TRIPOLI (Reuters) ? Four Italian journalists abducted in Libya by suspected loyalists of fugitive Muammar Gaddafi were freed unharmed on Thursday after being kept in his Tripoli compound.
The four, seized in the chaos of fighting on Wednesday, arrived in a central Tripoli hotel after being rescued from an apartment. They said their driver had been shot dead in front of them during their capture.
"They found us at the Bab al-Aziziya compound. We were at the Gaddafi compound," one of the journalists, Elisabetta Rosaspina, told Reuters.
Two of the journalists worked for Corriere della Sera, while the others were reporters for La Stampa and Avvenire newspapers.
They were rescued by two Libyans who broke into the Tripoli apartment, Corriere said on its website.
"I am well, I'm thinking of the family and the people close to the driver who lost his life helping us journalists do our job," Avvenire's Claudio Monici said in an interview broadcast on Sky Italia television soon after they were released.
The kidnappers beat up the driver before killing him, said Monici, who was close to tears. He said the driver had been due to meet his family in Tripoli.
"We were shoulder to shoulder when they shot him," Monici said. "I saw he was begging for his life." The group was later escorted out of the hotel by Italian diplomats.

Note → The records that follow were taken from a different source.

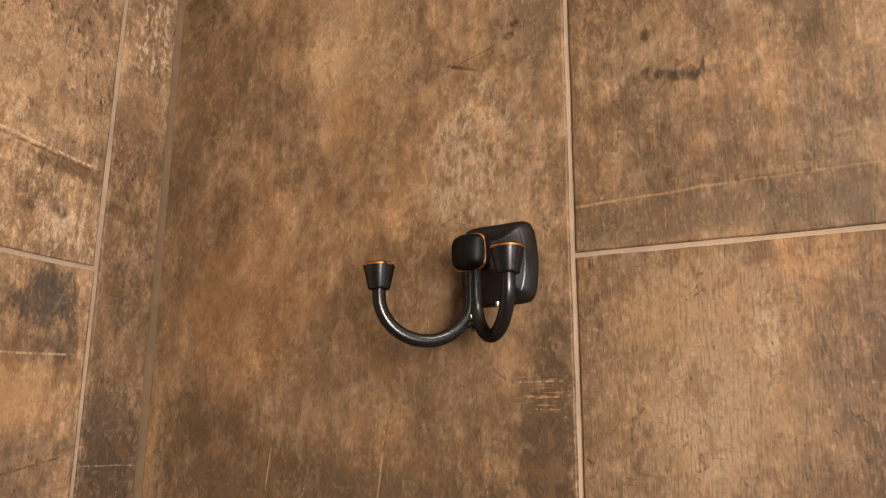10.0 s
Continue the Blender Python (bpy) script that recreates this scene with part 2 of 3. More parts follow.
def plain_material(name, colour, rough=0.7):
    m = Mat(name)
    tc = m.node("ShaderNodeTexCoord")
    a, b = m.noise(tc.outputs["Object"], 4.0, 4.0), m.noise(tc.outputs["Object"], 140.0, 3.0)
    c = m.mix(m.ramp(a, 0.3, 0.7), tuple(v * 0.9 for v in colour), colour)
    m.link(c, m.bsdf.inputs["Base Color"])
    m.bsdf.inputs["Roughness"].default_value = rough
    m.bump(b, 0.2, 0.001)
    return m.mat


def bronze_material(name, rough, dusty, shade):
    """Oil-rubbed bronze: almost black, satin, with dust and lime flecks."""
    m = Mat(name)
    tc = m.node("ShaderNodeTexCoord")
    p = tc.outputs["Object"]
    a, b, s = m.noise(p, 60.0, 3.0), m.noise(p, 2600.0, 3.0), m.noise(p, 2600.0, 2.0, 0.5)
    c = m.mix(m.ramp(a, 0.35, 0.7), tuple(v * shade for v in (0.060, 0.059, 0.060)), tuple(v * shade for v in (0.068, 0.066, 0.067)))
    dust = m.ramp(s, 0.735 - dusty, 0.775 - dusty, 0, 0.45)
    c = m.mix(dust, c, (0.5, 0.46, 0.42))
    m.link(c, m.bsdf.inputs["Base Color"])
    m.link(m.math("SUBTRACT", 0.9, dust, True), m.bsdf.inputs["Metallic"])
    m.link(m.ramp(a, 0.3, 0.7, rough, rough + 0.05), m.bsdf.inputs["Roughness"])
    m.bsdf.inputs["Specular Tint"].default_value = (0.30, 0.30, 0.33, 1)
    m.bump(b, 0.05, 0.0003)
    return m.mat


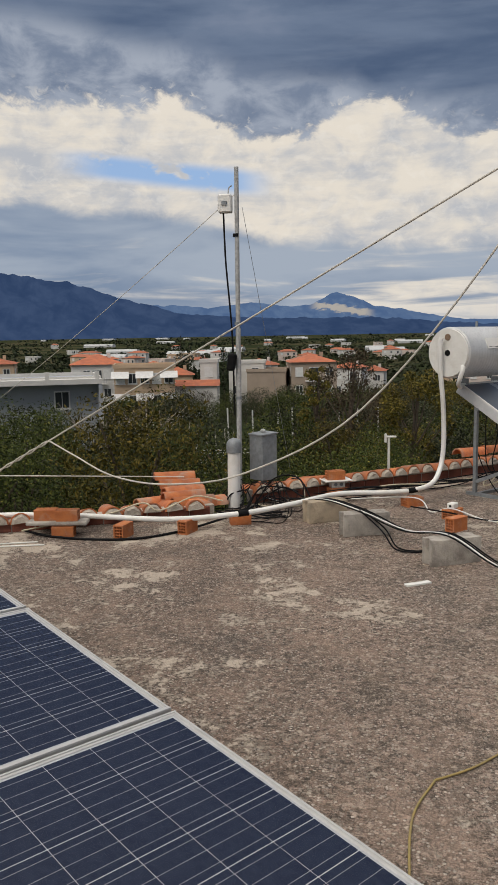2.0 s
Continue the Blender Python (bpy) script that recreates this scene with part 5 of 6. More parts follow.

The men who surrounded the car on Wednesday appeared to be angry and nervous, and accused the Italians of being part of a NATO campaign to bomb and kill Libyans, he added.
Italian officials had earlier said they were seized near Zawiyah, on the coastal highway 50 km (30 miles) west of Tripoli. But one of the kidnapped reporters said they were abducted inside the Libyan capital.
Once Gaddafi's closest ally in Europe, Italy switched sides in April to support the rebel movement.